The Finnish Trade Bank analyst Karri Rinta at Handelsbanken writes in a new report called “Consolidation Catalysts” that Finnish paper giant Stora Enso make a bid on its Norwegian competitor, Norske Skog, and strike a deal with UPM-Kymmene Stora that would replace the current pool of magazine paper with selected newspaper assets of UPM.
“It’s a golden opportunity”
The share price of the world’s second largest producer of news print paper surged 16,6% Thursday after Handelsbanken released it’s latest research report “Consolidation Catalysts.” The report predicts a big consolidation among the Nordic paper producers, and says it is a “golden opportunity” for investors.
The rise came largely as a direct result of a report written by the Finnish Trade Bank analyst Karri Rinta, entitled “Consolidation Catalysts.”
Analyst Karri Rinta raise his recommendation for the Norwegian paper producer to “buy” from “reduce,” and predicts an acquisition of the Norske Skog ASA – one of Norway‘s industrial icons.
“We believe that Stora Enso will offer, and strike, an agreement with Norske Skog, and make a deal with UPM-Kymmene to swap a pool of Norske Skog/Stora Enzo magazine paper with a selected UPM newspaper properties,” Rinta writes.
He describe a potential acquisition of Norske Skog as a “golden opportunity” for investors.

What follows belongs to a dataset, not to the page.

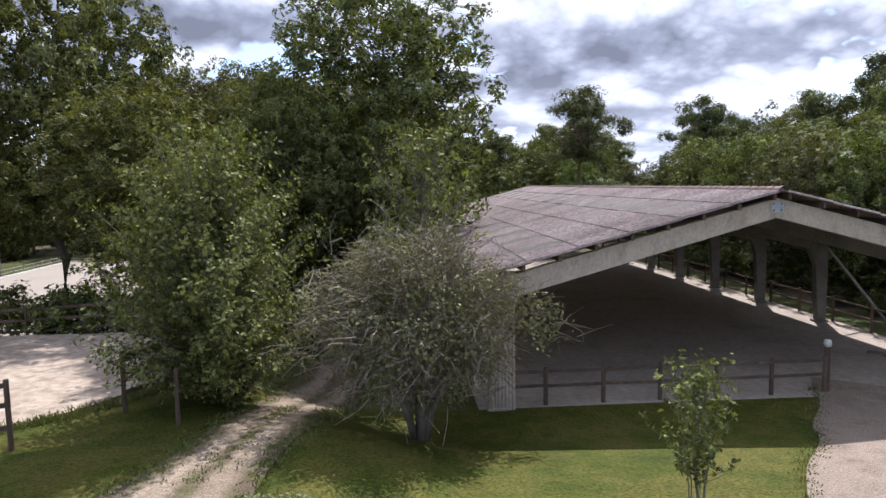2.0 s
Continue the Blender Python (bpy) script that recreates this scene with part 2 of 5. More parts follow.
# coarser sprays for the woods seen from afar
MID = {
    "oak": leaf_material("wood_oak_leaf", (0.031, 0.037, 0.011), (0.170, 0.179, 0.051), (1.6, 1.7, 0.75), cut=7.0),
    "bright": leaf_material("wood_bright_oak_leaf", (0.053, 0.067, 0.014), (0.302, 0.307, 0.072), (1.5, 1.7, 0.6), cut=7.0),
    "grey": leaf_material("wood_grey_oak_leaf", (0.031, 0.033, 0.016), (0.149, 0.150, 0.055), (1.5, 1.5, 0.8), cut=7.0),
    "pine": leaf_material("wood_pine_needle", (0.038, 0.051, 0.023), (0.211, 0.221, 0.078), (1.3, 1.5, 0.7), hue=0.03, cut=7.0, thin=0.14),
}
BARK = material("bark", [(0.10, 0.085, 0.065), (0.2, 0.175, 0.14), (0.14, 0.12, 0.09)], 6, 0.95, bump=0.6, bump_scale=14, stretch=(1, 1, 0.3))
PINEBARK = material("pine_bark", [(0.16, 0.09, 0.06), (0.26, 0.16, 0.11), (0.13, 0.1, 0.08)], 5, 0.95, bump=0.6, bump_scale=12, stretch=(1, 1, 0.35))
GREYTWIG = material("grey_twig", [(0.153, 0.12, 0.083), (0.289, 0.24, 0.176)], 8, 0.95, bump=0.3)
GRASS = material("grass", [(0.042, 0.053, 0.014), (0.062, 0.074, 0.019), (0.092, 0.088, 0.031), (0.05, 0.062, 0.016)], 0.12, 0.95, bump=0.5, bump_scale=9, fine=0.4, spec=0.1)
LAWN = material("lawn", [(0.038, 0.05, 0.006), (0.06, 0.069, 0.009), (0.095, 0.086, 0.017), (0.05, 0.06, 0.008)], 0.6, 0.95, bump=0.6, bump_scale=14, fine=0.6, spec=0.1)
FLOOR = material("forest_floor", [(0.055, 0.05, 0.03), (0.11, 0.085, 0.05), (0.06, 0.075, 0.03)], 0.6, 0.98, bump=0.6, bump_scale=7, fine=0.5, spec=0.05)
SAND = material("sand", [(0.316, 0.246, 0.179), (0.372, 0.297, 0.222), (0.276, 0.212, 0.156)], 0.35, 0.95, bump=1.0, bump_scale=3.2, fine=0.42, spec=0.05)
ARENA = material("arena_sand", [(0.262, 0.219, 0.169), (0.309, 0.263, 0.207), (0.281, 0.237, 0.187)], 0.12, 0.95, bump=0.2, bump_scale=3, fine=0.1, spec=0.1)
BARNSAND = material("barn_sand", [(0.31, 0.26, 0.204), (0.378, 0.318, 0.257), (0.283, 0.234, 0.182)], 0.3, 0.97, bump=0.5, bump_scale=4, fine=0.22, spec=0.05)
GRAVEL = material("gravel", [(0.19, 0.143, 0.103), (0.28, 0.219, 0.163), (0.228, 0.176, 0.13)], 0.7, 0.95, bump=0.8, bump_scale=22, fine=0.45, spec=0.1)
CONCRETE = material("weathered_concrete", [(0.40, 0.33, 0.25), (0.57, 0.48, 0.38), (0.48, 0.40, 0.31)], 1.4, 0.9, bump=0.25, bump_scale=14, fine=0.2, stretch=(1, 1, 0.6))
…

Norske Skog, founded in 1962, has been a cornerstone of Norwegian industry for decades. In the last couple of years, however, the company have been hunted by rising borrowing costs, shrinking value of the dollar and destabilizing turbulence within the management.
Another Lousy Report
Norske Skog reported gross operating earnings (EBITDA) of NOK 275 million in the first quarter of 2010, Thursday, down from NOK 472 million in the previous quarter and NOK 504 million in the first quarter of 2009.
Share Price May Double
According to Handelsbanken’s reviews, the value of Norske Skog is 10.73 billion.
The company’s market value stands at the moment at only 1,55 billion. (Closing price at OSE, Thursday),
Analyst expect a premium of 110 percent – a potential bid of NOK 15.
The NSG’s shares jumped from NOK 7,40 to NOK 8,36 today.
“With margins back at 90 percent, and each paper grade controlled by an unconquered “Grade Master”, the paper prices should see significant increase in the long term”, according to another report from the Handelsbanken ASA.
Norske Skog also informs the market that the company today sold 289.631 shares to employees in connection with the annual share savings scheme.
Company executives bought around 20.000 shares at the price of NOK 7,48.